Before the start of last season, a sportswriter in New Jersey sug-gested that if Landry could win the Eastern Division with his 1985 material, he ought to be recognized as Coach of the Decade. Six months later the writer found himself in Dallas, presenting the award in a mock ceremony.

“But that’s right,” says one

No

well-qualified NFL observer. “Tom out-coached every team he faced last year in six games that he had any chance to win. In those blowouts they lost, no coach could have done anything to prevent it. Nobody. Against the Bengals, Bears, and Rams, the players saw the fastball coming early and hit the dirt.”

Now Landry, always the innovator, is out there in Thousand Oaks perfecting a new space-age offense, prepared by newcomer Paul Hackett, that will be the envy of the league and certainly not some offensive Edsel devised by a doddering old-timer consumed with the past.

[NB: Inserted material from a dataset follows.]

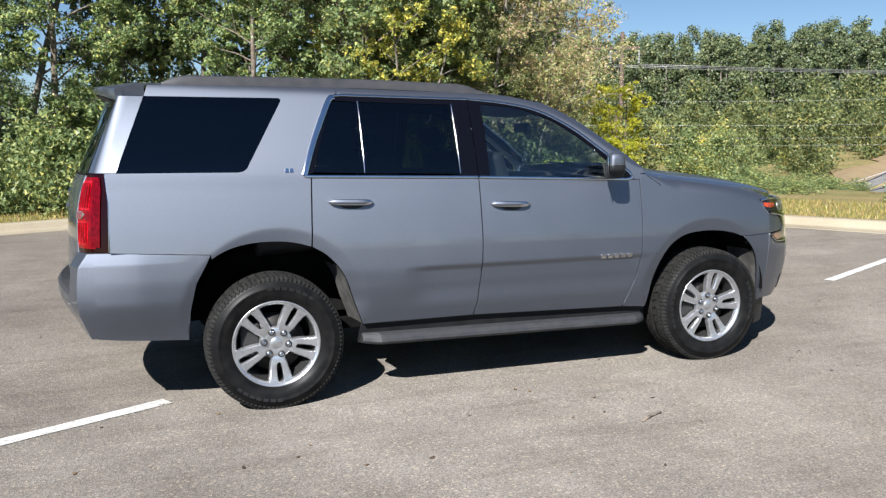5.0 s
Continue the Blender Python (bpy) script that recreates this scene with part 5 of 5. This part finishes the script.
def scatter(name, places, mat, label, cat):
    chunks = []
    for x, y, s, sz, turn, p in places:
        c, q = math.cos(turn), math.sin(turn)
        pts = protos[p][0] * np.array([s, s, sz])
        pts = pts @ np.array([[c, q, 0], [-q, c, 0], [0, 0, 1]]) + np.array([x, y, height(x, y) - 0.05])
        chunks.append(pts)
    ob = new(name, faces_mesh(name, np.concatenate(chunks), mat))
    return tagged(ob, label, cat, kind="stuff")


def band(count, ulo, uhi, nlo, nhi, smin, smax, tallmin, tallmax, picks=(0, 1, 2, 3)):
    out = []
    for i in range(count):
        x, y, z = un(rng.uniform(ulo, uhi), rng.uniform(nlo, nhi))
        s = rng.uniform(smin, smax)
        out.append((x, y, s, s * rng.uniform(tallmin, tallmax), rng.uniform(0, 6.28), rng.choice(picks)))
    return out


scatter("undergrowth", band(12, 7.0, 16.5, 7.8, 9.4, 0.5, 1.0, 0.7, 1.1) + band(50, -3, 7, 12.0, 14.5, 0.5, 1.2, 0.6, 1.2) + band(60, 14.6, 17, -17, -1.6, 0.5, 1.2, 0.7, 1.3)
        + band(11, 15.2, 16.6, -14, -2.4, 0.6, 1.0, 0.85, 1.1, (6, 7)) + band(4, 8, 16.5, 8.8, 9.4, 0.6, 1.0, 0.85, 1.1, (6, 7)) + band(44, 15.3, 25, 3.0, 8.5, 0.5, 0.9, 0.35, 0.7, (0, 1, 4, 5)) + band(16, 14.8, 17.0, -1.8, 0.5, 0.35, 0.7, 0.6, 1.0) + band(20, -14, -3, 13.5, 16, 0.8, 1.3, 0.6, 0.9),
        LEAF_GREEN, "tangled green shrubs and vines under the trees", "undergrowth")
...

5. A Link With History: People who have spent a lifetime in Dallas have had to fight the hollow feeling that comes with watching the things you cherish about the city gradually disappearing. The Baker Hotel… imploded. The Esquire Theatre… R.I.P., the victim of a wrecking ball. Progress has engulfed us and it’s not that great. As we speak, there is a group of developers down at P and Z trying to have Landry rezoned, so they can bulldoze him and turn him into a reflective glass, rectangular high-rise.

The Cowboys without Landry? What a joke. That would be like Dolly Parton without her guitar. You’ve heard the cliché: “Tom Landry, the only head coach the Cowboys have ever had.” To the real fans, and surely there must be some of those, that will always be the case-no matter when, and by whom, Landry is eventually replaced.